С помощью большого, красно-синего,
толстобокого карандаша.
А стиха легчайшая душа
не выносит подчеркиванья сильного.
Дым поэзии, дым-дымок
незаметно тает,
легок стих, я уловить не мог,
как он отлетает.
Так, вероятно, тоже бывало. Но как правило, он легко улавливал и даже хорошо знал, где, как и почему отлетел от стихотворения этот «дым-дымок» таящейся в нем поэзии:
Был печальный, а стал печатный
стих.
Я строчку к нему приписал.
Я его от цензуры спасал.
Был хороший, а стал отличный
стих.
Я выбросил только слог,
большим жертвовать я не смог.
Нет и не может быть никакой уверенности, что в описанной тут коллизии отражен некий реальный факт. Историю про этот один, только один вычеркнутый слог он, конечно, мог и придумать — так сказать, для наглядности. Но вряд ли я погрешу против истины, если выскажу предположение, что он при этом имел в виду поправку, которую ему пришлось внести в одно из самых известных, программных своих стихотворений:
А я не отвернулся от народа,
с которым вместе
голодал и стыл.
Ругал баланду,
обсуждал природу,
хвалил
далекий, словно звезды,
тыл.
Когда
годами делишь котелок
и вытираешь, а не моешь ложку —
не помнишь про обиды.
Я бы мог.
А вот не вспомню.
Разве так, немножко.
В сборнике 1967 года (Борис Слуцкий. Современные истории) в последней строке слово «разве» заменено на «даже».
Логика редактора, вынудившего поэта пойти на эту замену, прозрачно ясна: ни при каких обстоятельствах советский человек не имеет права обижаться на народ, припоминать ему какие-то свои, хоть бы даже и совсем ничтожные обиды.
И вот — результат:
НЕ — две буквы. Даже не слово.
НЕ — я снял. И все готово…
Зачеркнешь, а потом клянешь
всех создателей алфавита.
А потом живешь деловито,
сыто, мыто, дуто живешь.
На такие жертвы ему приходилось идти постоянно.
Взять хотя бы вот это, одно из самых пронзительных его стихотворений:
Шел фильм,
и билетерши плакали
по восемь раз
над ним одним,
и парни девушек не лапали,
поскольку стыдно было им.
В книге 1961 года (Борис Слуцкий.
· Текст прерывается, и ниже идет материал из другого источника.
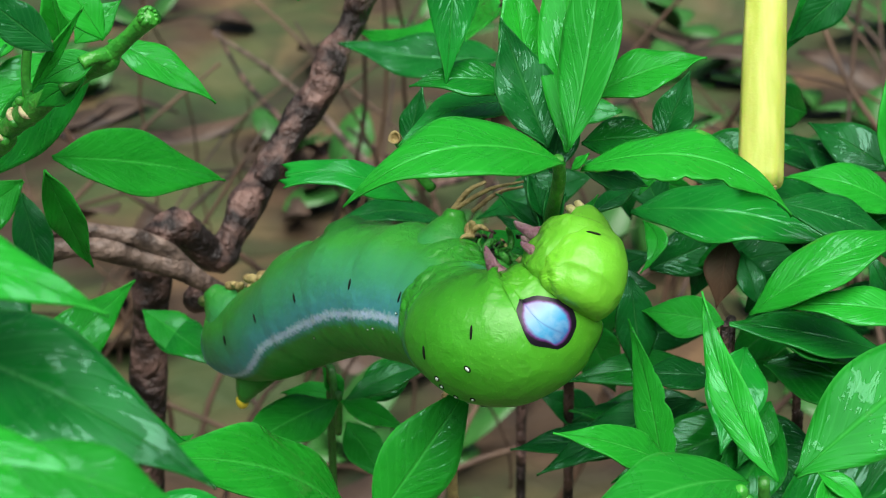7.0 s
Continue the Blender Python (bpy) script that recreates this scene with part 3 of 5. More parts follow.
leaf(far_right_shoot, (0.0160, -0.0089, 0.0449), (0.0246, -0.0116, 0.0369), 0.0045, (0.38, -0.68, 0.63), 0.08, fold=0.20)
leaf(far_right_shoot, (0.0203, -0.0060, 0.0405), (0.0308, -0.0067, 0.0365), 0.0062, (0.28, -0.50, 0.82), 0.08, fold=0.20, mat="leaf_wet")
leaf(far_right_shoot, (0.0466, -0.0064, 0.0431), (0.0368, -0.0105, 0.0364), 0.0050, (-0.18, -0.70, 0.69), 0.08, fold=0.20)
leaf(far_right_shoot, (0.0641, 0.0227, 0.0299), (0.0522, 0.0214, 0.0301), 0.0053, (0.05, -0.35, 0.93), 0.06, fold=0.20)
leaf(far_right_shoot, (0.0462, 0.0257, 0.0243), (0.0382, 0.0242, 0.0167), 0.0047, (-0.22, -0.89, 0.40), 0.04, fold=0.20, mat="leaf_dark")
left_shoot = thing("leafy_shoot", (-0.0475, -0.0065, 0.0146), "cut green stem with pale leaf scars and bright leaves", "shrub shoot", "shoots of the shrub")
o = Vector(left_shoot.location)
part("stem", tube([Vector(p) - o for p in ((-0.0294, -0.0338, 0.0404), (-0.0318, -0.0326, 0.0380), (-0.0337, -0.0318, 0.0362), (-0.0345, -0.0315, 0.0353), (-0.0370, -0.0298, 0.0333), (-0.0406, -0.0266, 0.0303), (-0.0440, -0.0237, 0.0274), (-0.0477, -0.0211, 0.0241), (-0.0532, -0.0174, 0.0189), (-0.088, -0.004, 0.0), (-0.096, 0.006, GROUND - 0.004))],
     [0.00105, 0.00078, 0.00085, 0.00125, 0.00085, 0.00095, 0.00130, 0.0010, 0.0012, 0.0016, 0.0022], 8, 14, 0.30), BUD, left_shoot)
for line, r in ((((-0.0444, -0.0234, 0.0270), (-0.0447, -0.0230, 0.0302), (-0.0441, -0.0226, 0.0342)), 0.00050), (((-0.0339, -0.0316, 0.0357), (-0.0351, -0.0333, 0.0362), (-0.0363, -0.0340, 0.0358)), 0.00060), (((-0.0370, -0.0298, 0.0333), (-0.0374, -0.0318, 0.0332), (-0.0387, -0.0328, 0.0327)), 0.00052)):
    part("side_twig", tube([Vector(p) - o for p in line], [r * 1.35, r, r * 1.15], 6, 10, 0.35), BUD, left_shoot, "short green side twig")
for p, m in (((-0.0350, -0.0330, 0.0362), (-0.0402, -0.0345, 0.0340)), ((-0.0366, -0.0318, 0.0336), (-0.0417, -0.0312, 0.0304)), ((-0.0441, -0.0226, 0.0342), (-0.0470, -0.0236, 0.0392))):
    leaf(left_shoot, p, m, 0.0030, (0.20, -0.70, 0.66), 0.08, fold=0.25, mat="leaf_mid")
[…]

Сегодня) было выправлено так:
Шел фильм,
и билетерши плакали
над ним одним
по восемь раз,
и слезы медленные капали
из добрых близоруких глаз.
Советские парни девушек не лапают!
Благодаря этой поправке стихотворение тогда удалось спасти, «пустить в печать». Но неуловимый «дым-дымок» поэзии… Нет, он не отлетел совсем, не исчез, но теперь это был дым уже совсем другого качества. Как гласит пословица, «труба пониже — и дым пожиже».
Но для «спасения» стихотворения этого оказалось недостаточно.
На редакторский нюх что-то в нем, в этом стихотворении, было не то. Какой-то шел от него чужой запах:
Как много создано и сделано
под музыки дешевый гром
из смеси черного и белого
с надеждой, правдой и добром!
Свободу восславляли образы,
сюжет кричал, как человек,
и пробуждались чувства добрые
в жестокий век,
в двадцатый век.
И милость к падшим призывалась,
и осуждался произвол…
От всего этого за версту несло «абстрактным гуманизмом». А еще явственнее — потрясавшим нас в послевоенные годы итальянским неореализмом.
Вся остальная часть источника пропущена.